Without funding, the announcement appears to have been a ploy to woo women voters.

Tinetti, now Labour’s spokesperson for women, refuted this suggestion. She said that “closing pay gaps” is among her long-standing goals, and that the announcement was made on the back of two years of policy work, “timed to allow businesses time to lead in, and partake in the next phase of policy work".

She said the work was “designed to be funded from a future budget” and “compliance, enforcement, and regulatory guidelines were still to be developed”.

“This process is standard for budget and policy development,” Tinetti said.

However, Treasury’s objection was more particular than this. It agreed that the work should progress, but it argued that an announcement, before the costs were clear and funding decided, would lock the Government into a course of action prematurely. This, it suggested, ran contrary to good fiscal management.

At the time, Tinetti said the intention was to introduce legislation in early 2024.

It’s not clear whether the new coalition Government – largely elected on the promise of taming public spending – plans to take up that torch.

The Minister for Women is now the National Party’s Nicola Grigg, currently on maternity leave. Grigg said, last year, that she supported Labour’s pay gap plan.

The Act Party’s Brooke van Velden is the Minister for Workplace Relations and Safety. A spokesperson said Cabinet has yet to decide on whether to pursue mandatory pay gap reporting.

Last year, Act leader David Seymour criticised the plan as more “red tape”. Van Velden is understood to share at least some of Seymour’s scepticism that the benefits of the increased regulation would outweigh the costs.

National’s Louise Upston is Acting Minister for Women. She said the coalition Government has made no decisions about progressing pay transparency plans, and that she will meet with officials to discuss the matter.

“The coalition Government is committed to reducing the gender pay gap across both the public and private sector. Finding effective, sustainable ways to do this remains a focus of the Ministry for Women,” Upton told ZP Plus.

She added that the Government is mindful that rebuilding the economy will take “a consistent regulatory environment”.


Officials waiting for direction

Beth Goodwin, manager of employment relations policy at MBIE, said that early work on a pay gap reporting system – including stakeholder engagement, cross-agency engagement and initial advice to ministers – was paid through the department’s baseline funding.

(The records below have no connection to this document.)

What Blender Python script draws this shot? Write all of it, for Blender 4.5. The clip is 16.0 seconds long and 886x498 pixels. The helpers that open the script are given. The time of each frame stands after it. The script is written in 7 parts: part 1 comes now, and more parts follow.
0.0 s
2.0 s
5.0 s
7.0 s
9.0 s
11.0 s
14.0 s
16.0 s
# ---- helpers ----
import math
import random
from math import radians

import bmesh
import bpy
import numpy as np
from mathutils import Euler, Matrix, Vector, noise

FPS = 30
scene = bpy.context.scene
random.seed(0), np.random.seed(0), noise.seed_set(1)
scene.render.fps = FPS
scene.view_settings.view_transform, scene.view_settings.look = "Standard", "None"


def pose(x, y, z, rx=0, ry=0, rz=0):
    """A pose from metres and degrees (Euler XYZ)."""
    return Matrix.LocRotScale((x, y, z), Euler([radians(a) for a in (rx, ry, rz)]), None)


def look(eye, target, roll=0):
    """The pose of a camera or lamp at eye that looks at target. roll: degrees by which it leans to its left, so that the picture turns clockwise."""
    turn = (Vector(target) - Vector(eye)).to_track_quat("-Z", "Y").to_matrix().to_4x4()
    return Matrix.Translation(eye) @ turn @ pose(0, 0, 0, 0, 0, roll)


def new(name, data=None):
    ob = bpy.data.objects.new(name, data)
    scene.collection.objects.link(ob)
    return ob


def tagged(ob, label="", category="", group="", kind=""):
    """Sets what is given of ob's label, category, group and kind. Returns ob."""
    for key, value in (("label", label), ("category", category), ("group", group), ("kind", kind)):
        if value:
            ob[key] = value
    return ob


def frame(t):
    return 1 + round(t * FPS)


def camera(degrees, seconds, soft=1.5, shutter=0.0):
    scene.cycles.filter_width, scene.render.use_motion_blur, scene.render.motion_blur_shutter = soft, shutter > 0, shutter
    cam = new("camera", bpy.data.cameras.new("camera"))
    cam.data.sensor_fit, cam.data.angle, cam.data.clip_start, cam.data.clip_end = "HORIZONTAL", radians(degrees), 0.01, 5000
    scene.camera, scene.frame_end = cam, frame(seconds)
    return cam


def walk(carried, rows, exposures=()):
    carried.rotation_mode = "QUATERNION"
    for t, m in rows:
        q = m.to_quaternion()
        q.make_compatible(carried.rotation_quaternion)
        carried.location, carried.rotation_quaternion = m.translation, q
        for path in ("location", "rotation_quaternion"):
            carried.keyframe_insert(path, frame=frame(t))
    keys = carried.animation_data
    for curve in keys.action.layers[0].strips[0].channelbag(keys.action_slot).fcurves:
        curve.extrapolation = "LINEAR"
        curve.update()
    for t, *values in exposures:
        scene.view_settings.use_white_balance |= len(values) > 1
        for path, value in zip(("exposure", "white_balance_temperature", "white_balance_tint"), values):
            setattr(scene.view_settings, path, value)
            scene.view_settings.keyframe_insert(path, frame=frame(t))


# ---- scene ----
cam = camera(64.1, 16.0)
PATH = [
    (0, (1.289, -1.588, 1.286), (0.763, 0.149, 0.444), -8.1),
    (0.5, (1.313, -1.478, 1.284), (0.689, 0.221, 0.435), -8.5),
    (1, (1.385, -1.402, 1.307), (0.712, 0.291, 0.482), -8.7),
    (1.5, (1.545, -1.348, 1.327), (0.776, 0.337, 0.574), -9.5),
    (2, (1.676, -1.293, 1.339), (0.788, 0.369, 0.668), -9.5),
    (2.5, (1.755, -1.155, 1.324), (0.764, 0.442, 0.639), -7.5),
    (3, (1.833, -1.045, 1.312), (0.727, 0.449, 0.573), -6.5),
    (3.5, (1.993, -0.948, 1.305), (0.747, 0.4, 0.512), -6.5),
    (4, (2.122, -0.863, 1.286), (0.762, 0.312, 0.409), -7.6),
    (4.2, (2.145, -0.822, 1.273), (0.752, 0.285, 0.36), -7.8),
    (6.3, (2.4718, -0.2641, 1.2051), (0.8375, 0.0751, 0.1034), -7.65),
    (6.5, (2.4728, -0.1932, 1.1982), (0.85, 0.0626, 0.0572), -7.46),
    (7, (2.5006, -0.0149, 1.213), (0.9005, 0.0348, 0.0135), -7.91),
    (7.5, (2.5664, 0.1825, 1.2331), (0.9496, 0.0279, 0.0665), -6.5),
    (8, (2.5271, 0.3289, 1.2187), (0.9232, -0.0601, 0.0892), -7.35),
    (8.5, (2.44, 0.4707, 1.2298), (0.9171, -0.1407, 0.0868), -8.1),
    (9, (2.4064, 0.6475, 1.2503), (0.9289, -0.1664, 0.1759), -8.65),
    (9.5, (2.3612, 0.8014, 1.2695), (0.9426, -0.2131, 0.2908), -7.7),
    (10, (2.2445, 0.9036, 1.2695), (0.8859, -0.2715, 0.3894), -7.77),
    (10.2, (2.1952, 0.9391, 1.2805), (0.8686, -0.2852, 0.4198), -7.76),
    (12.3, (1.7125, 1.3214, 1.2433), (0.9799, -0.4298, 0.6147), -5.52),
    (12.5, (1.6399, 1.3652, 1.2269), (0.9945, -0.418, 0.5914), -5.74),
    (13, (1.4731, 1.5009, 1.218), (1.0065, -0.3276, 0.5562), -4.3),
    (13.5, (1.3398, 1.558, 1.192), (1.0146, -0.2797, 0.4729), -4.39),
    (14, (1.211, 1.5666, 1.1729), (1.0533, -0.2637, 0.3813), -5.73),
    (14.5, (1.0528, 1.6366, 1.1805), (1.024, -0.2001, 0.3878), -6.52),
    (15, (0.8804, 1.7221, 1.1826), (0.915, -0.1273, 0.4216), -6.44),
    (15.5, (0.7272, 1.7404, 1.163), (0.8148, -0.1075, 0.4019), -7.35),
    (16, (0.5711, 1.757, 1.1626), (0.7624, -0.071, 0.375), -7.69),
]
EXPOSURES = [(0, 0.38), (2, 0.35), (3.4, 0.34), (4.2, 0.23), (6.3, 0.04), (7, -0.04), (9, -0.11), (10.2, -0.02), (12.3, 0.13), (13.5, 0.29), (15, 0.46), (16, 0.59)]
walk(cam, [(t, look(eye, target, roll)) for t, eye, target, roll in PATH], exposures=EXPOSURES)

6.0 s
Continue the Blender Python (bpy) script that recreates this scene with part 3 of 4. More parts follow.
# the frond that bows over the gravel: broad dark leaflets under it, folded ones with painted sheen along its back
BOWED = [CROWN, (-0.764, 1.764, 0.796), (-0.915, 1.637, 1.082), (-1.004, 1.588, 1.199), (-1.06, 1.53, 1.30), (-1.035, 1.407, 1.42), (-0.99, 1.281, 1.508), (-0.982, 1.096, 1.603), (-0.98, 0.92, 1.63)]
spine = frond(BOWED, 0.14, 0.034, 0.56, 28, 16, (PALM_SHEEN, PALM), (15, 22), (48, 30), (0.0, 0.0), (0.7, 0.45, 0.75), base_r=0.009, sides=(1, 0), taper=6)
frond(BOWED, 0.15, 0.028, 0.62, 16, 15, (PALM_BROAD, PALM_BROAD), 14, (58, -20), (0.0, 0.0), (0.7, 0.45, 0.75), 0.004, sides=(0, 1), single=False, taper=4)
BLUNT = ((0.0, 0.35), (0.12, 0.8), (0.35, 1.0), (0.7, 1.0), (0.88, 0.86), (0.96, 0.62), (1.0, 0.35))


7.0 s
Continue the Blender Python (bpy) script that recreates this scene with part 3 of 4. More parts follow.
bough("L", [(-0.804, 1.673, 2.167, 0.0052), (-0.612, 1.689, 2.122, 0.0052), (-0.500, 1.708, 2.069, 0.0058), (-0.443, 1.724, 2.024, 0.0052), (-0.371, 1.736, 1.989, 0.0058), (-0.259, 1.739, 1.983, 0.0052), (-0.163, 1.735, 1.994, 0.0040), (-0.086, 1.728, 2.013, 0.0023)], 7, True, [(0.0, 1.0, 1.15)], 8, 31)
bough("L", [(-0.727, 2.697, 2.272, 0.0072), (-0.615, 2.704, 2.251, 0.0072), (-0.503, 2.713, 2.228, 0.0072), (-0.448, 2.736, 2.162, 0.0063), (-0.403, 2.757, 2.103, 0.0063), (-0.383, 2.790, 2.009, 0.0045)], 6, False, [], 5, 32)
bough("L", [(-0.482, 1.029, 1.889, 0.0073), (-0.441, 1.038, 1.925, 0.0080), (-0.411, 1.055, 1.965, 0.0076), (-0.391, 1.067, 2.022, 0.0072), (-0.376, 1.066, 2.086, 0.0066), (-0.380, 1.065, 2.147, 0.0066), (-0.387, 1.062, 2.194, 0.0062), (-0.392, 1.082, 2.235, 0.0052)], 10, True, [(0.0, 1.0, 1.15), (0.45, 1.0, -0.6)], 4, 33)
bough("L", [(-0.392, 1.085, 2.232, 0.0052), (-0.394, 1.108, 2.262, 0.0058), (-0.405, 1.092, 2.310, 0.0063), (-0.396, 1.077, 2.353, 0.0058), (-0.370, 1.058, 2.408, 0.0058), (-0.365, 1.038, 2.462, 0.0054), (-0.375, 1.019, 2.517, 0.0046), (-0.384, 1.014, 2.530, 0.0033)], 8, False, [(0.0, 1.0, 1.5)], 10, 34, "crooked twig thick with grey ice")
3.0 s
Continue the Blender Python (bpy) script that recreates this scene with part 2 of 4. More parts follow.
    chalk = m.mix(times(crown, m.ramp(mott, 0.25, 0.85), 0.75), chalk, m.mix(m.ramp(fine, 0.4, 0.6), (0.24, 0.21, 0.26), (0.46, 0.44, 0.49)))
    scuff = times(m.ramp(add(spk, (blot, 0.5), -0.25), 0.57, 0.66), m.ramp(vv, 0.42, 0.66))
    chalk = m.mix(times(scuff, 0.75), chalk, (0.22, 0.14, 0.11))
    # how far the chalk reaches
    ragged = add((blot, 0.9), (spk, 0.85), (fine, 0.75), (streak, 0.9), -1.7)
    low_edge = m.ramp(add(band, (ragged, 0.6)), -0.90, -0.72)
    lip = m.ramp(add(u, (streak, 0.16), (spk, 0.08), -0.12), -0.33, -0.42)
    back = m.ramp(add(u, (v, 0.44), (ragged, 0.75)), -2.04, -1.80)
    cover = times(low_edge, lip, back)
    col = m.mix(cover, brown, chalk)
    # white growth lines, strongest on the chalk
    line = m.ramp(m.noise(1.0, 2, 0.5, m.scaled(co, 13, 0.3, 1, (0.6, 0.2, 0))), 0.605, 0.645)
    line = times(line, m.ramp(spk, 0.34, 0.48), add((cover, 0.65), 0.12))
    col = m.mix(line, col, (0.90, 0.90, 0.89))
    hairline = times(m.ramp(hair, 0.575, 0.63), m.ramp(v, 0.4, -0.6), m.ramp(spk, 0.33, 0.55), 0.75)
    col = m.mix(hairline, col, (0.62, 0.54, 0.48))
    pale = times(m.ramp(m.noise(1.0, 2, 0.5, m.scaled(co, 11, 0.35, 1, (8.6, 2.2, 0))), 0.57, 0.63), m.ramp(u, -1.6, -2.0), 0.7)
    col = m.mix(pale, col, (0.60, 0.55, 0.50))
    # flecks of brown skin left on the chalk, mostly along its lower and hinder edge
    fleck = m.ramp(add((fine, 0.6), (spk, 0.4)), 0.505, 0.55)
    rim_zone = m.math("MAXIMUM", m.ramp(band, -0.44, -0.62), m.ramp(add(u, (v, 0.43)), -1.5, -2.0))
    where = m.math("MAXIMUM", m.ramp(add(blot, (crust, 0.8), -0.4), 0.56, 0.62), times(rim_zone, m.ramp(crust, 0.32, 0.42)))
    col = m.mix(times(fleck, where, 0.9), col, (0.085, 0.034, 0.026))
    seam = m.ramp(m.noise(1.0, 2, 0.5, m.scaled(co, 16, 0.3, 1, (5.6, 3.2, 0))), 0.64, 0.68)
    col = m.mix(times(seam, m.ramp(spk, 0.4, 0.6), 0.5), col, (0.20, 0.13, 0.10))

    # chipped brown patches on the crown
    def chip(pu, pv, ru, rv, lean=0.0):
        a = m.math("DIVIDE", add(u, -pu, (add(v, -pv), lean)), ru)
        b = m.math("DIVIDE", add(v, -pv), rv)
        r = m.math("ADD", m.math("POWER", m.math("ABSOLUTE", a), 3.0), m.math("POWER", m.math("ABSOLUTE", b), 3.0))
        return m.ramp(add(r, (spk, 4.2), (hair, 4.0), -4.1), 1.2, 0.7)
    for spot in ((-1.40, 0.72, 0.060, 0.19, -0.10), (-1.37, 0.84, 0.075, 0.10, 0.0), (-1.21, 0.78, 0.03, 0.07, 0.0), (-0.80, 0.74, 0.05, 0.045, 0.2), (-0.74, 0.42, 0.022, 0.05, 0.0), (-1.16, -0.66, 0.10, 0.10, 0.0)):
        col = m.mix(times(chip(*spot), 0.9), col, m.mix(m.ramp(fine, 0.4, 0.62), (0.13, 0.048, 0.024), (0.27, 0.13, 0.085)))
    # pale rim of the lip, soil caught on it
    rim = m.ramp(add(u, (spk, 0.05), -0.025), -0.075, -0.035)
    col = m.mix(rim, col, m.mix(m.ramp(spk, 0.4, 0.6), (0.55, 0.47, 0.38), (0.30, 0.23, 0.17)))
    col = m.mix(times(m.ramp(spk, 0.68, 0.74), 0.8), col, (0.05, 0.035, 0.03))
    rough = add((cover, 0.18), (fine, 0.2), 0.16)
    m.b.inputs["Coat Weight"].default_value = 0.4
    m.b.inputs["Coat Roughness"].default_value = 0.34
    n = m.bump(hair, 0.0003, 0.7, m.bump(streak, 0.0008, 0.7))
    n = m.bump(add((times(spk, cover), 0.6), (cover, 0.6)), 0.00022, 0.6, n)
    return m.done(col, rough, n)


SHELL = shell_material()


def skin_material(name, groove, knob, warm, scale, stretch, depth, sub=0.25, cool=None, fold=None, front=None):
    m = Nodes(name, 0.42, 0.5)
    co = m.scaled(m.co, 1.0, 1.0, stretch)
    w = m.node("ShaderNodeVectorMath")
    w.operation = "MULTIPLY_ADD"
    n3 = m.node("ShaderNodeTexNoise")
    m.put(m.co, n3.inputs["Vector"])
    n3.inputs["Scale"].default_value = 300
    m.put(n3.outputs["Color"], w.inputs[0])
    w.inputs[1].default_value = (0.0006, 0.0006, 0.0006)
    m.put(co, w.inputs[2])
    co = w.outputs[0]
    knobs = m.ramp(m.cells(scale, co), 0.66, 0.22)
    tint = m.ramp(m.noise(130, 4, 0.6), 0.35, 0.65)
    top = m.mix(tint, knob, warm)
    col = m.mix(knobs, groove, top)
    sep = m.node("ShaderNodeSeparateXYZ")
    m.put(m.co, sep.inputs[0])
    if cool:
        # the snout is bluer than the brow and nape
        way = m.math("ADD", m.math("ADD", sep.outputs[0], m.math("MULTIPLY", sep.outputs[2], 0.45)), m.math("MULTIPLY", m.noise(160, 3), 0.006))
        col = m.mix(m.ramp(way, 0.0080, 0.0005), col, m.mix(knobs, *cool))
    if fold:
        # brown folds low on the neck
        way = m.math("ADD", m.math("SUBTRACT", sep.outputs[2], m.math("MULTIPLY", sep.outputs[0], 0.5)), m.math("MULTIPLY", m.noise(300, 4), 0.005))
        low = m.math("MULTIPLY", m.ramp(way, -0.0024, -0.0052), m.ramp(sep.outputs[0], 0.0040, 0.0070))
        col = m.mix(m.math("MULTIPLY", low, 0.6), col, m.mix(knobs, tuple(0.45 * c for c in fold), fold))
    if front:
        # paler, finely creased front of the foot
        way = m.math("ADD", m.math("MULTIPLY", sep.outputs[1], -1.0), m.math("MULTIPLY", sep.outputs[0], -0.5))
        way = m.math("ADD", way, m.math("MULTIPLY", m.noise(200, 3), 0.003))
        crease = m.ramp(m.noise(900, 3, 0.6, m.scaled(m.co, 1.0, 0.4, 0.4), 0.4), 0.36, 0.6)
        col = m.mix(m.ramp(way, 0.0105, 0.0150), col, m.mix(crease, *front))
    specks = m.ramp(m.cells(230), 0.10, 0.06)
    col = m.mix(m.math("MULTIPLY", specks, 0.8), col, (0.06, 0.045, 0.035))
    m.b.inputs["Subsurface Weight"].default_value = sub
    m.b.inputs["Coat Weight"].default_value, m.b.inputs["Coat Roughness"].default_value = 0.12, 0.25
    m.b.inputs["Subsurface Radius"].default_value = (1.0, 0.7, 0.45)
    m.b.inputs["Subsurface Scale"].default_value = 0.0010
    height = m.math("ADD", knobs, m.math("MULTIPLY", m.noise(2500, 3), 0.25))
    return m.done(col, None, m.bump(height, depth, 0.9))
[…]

Goodwin was unable to give a cost estimate to date. She said it was “absorbed into existing teams’ work”.

“Decisions on whether to progress proposed pay gap reporting will be made by the new Government in due course,” she said.

Similarly, a spokesperson for the Ministry for Women said “exploratory work”, including policy work and consultation of the National Advisory Council on the Employment of Women, which advises the Minister for Women, was completed out of the ministry’s baseline funding.

Officials are no longer working on the plan and are awaiting instruction from the new Government.

What accounts for the gender pay gap?

The gender pay gap is notably different from pay parity (equal pay for equal work) and pay equity (similar or equal pay for work deemed to be of equal value). Both are legal requirements under the Equal Pay Act.

Stats NZ calculates New Zealand’s gender pay gap as the difference between the median hourly earnings of women and men in full-time and part-time work. In 2023, men made 8.6 per cent more than women.

The Public Service, which does the core work of government, already reports its gender pay gap: 7 per cent in 2023. Roughly 200 private companies, including Air New Zealand and Spark, also voluntarily report this data.

It’s not clear that the gender pay gap is simply unfair, though unfairness likely plays some part in it. Research done for the Ministry of Women in 2017 found that some 20 to 35 per cent of the gap (depending on the evaluation method) is explained by factors such as the kind of work women pursue and the industries they favour.

It found that the balance of the gap is unexplained, and is likely affected to some degree by both discrimination and the “unconscious bias” of employers, and by the different choices that men and women make – for example, women may favour work flexibility over monetary increases. In addition, personality, motivation and ambition may all be at play.

Gail Pacheco, professor of economics and director of the NZ Work Research Institute at the Auckland University of Technology, co-authored the research.

She said she favours a mandatory reporting regime in New Zealand, so long as the cost of implementing it is not unduly high.

Pacheco said that, where such mandatory regimes have been introduced abroad, they have helped to narrow pay gaps, “noting that this isn’t necessarily driven by a rise in female wages per se, but by men’s wages growing more slowly".


Ethnic pay gap

In August, the Labour Government also indicated that a second phase of its pay gap plan would include so-called ethnic pay gap reporting. The details remained undecided when it left office.

Considerable pay gaps exist between different ethnic groups. A 2022 report commissioned by the New Zealand Human Rights Commission, also co-authored by Pacheco, indicated significant differences in the extent to which pay gaps for different racial groups can be explained.

It found that 70 to 73 per cent of the pay gap for Māori workers (relative to those of European descent) was explained by factors including job-related characteristics such as industry, region, and educational attainment.

The balance of the gap was “unexplained”, and possibly the result of factors ranging from employer discrimination and biases to ethnic group preferences and literacy levels.

The unexplained portion of the pay gaps for Pacific and Asian workers (relative to those of European descent) was considerably larger, the report found.